Senior lecturer Dr Michael Jack says there will probably be more renewable power generation in the future, such as wind and solar, while new appliances will affect domestic use. Those two factors will create sharper peaks in the production of energy and also change the shape of the domestic demand for power.

That, in turn, will have a major impact on the electricity grid and how power is priced and distributed.

This raises questions about future power use, with the possibility of domestic generation through solar panels out-pacing daytime needs. So do you schedule all your appliances to run during the day? Store the power in a battery? Sell the electricity back to the grid?
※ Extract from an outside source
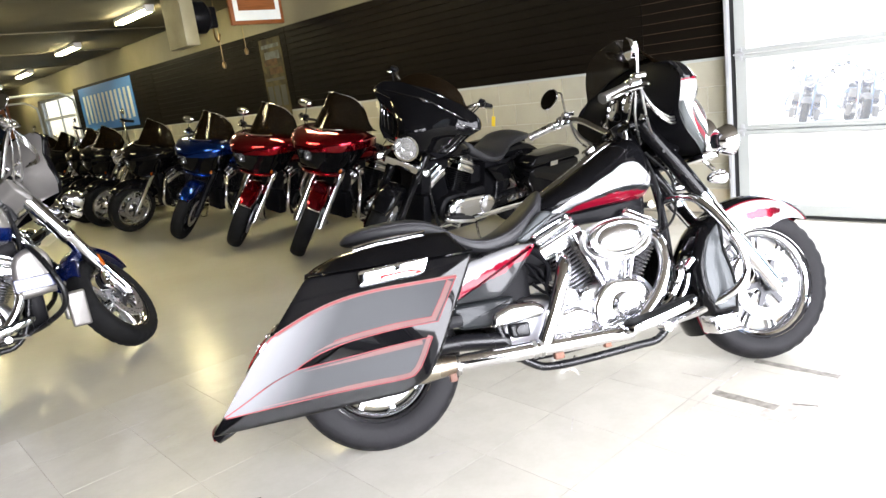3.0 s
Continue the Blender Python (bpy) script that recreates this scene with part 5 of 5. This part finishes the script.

Gift it to a friend in the North Island or charge your electric car then use that as an energy sink in the evening?

Households could seize control

Dr Jack says households could seize control in the future, by using more options for storing energy or through being able to run electrical devices remotely to respond to electricity prices rising or falling.

That would be like “ripple control on steroids” – with households making smart use of cheaper power during times of low demand and restricting the use of expensive power at peak times.
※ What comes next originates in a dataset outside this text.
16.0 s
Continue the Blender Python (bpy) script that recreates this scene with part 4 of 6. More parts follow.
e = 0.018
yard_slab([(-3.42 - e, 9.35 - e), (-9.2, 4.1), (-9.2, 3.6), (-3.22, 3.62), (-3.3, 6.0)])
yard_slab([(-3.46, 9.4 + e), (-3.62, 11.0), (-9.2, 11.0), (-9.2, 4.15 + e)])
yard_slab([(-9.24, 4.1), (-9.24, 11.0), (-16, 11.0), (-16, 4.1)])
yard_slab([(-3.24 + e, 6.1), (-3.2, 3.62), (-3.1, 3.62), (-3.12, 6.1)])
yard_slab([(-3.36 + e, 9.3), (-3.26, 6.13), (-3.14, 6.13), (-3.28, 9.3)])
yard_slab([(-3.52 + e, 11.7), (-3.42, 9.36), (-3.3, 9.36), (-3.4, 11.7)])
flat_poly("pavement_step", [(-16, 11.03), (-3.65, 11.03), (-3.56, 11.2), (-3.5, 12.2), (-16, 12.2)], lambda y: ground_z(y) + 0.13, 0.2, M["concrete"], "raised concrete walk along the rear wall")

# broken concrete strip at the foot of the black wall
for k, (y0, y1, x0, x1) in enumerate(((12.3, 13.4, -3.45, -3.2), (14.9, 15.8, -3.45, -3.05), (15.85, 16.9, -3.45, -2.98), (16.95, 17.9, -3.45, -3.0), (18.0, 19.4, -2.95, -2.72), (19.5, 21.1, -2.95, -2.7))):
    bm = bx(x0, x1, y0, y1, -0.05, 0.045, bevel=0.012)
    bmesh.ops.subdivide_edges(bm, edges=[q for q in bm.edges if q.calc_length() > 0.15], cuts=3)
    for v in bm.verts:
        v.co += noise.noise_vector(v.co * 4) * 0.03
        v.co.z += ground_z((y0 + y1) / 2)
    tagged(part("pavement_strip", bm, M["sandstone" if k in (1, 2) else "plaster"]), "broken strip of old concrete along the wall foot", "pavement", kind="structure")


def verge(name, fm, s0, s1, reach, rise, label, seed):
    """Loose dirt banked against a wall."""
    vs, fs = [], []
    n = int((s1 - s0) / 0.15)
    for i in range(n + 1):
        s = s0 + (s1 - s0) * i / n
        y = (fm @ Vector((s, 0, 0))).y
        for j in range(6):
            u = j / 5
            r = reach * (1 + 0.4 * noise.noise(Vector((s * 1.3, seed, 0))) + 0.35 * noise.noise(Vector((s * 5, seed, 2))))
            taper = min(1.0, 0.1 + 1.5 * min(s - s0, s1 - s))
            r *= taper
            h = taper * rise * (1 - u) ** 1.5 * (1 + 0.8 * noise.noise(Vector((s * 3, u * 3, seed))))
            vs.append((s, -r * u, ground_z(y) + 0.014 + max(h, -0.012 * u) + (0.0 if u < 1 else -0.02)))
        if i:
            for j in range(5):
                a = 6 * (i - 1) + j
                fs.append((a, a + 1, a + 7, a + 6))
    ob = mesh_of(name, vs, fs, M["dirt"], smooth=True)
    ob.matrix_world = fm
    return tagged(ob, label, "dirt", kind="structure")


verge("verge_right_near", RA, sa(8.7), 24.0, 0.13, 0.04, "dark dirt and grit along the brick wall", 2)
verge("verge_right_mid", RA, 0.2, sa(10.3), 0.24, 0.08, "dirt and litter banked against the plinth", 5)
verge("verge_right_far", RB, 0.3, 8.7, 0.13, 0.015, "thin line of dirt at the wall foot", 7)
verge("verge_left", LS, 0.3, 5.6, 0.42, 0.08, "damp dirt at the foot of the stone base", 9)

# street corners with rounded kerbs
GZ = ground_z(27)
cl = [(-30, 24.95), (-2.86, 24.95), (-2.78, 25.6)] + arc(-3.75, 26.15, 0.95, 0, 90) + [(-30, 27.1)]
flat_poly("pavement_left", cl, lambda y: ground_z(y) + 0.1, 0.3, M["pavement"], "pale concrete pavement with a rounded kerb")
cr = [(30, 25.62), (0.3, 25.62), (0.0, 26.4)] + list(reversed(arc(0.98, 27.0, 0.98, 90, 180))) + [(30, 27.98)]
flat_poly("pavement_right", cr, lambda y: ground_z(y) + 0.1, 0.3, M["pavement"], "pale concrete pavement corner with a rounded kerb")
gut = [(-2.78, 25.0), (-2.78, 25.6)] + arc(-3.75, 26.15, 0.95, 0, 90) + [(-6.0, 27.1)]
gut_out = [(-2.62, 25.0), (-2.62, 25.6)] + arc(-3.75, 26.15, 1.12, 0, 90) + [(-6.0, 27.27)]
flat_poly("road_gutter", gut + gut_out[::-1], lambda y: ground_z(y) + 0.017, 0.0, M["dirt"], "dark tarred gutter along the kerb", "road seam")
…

“To plan for the future we really need to understand domestic demand and how it may change in the future.”

So the researchers have placed specialised monitoring devices in more than 50 homes across the country, checking on their power use across different circuits at one minute intervals.

Detailed data

Two years of detailed data will allow the researchers to develop simulations to explore possible future scenarios, including the impact of new technologies, various consumer behaviours, and new power storage options.

As for gifting spare power to a friend in the North Island? It is a radical thought but Dr Jack says it's a definite possibility …

He is working in the Energy Science programme in the Physics Department while collaborating with researchers in the University's Centre for Sustainability and researchers at the University of Canterbury.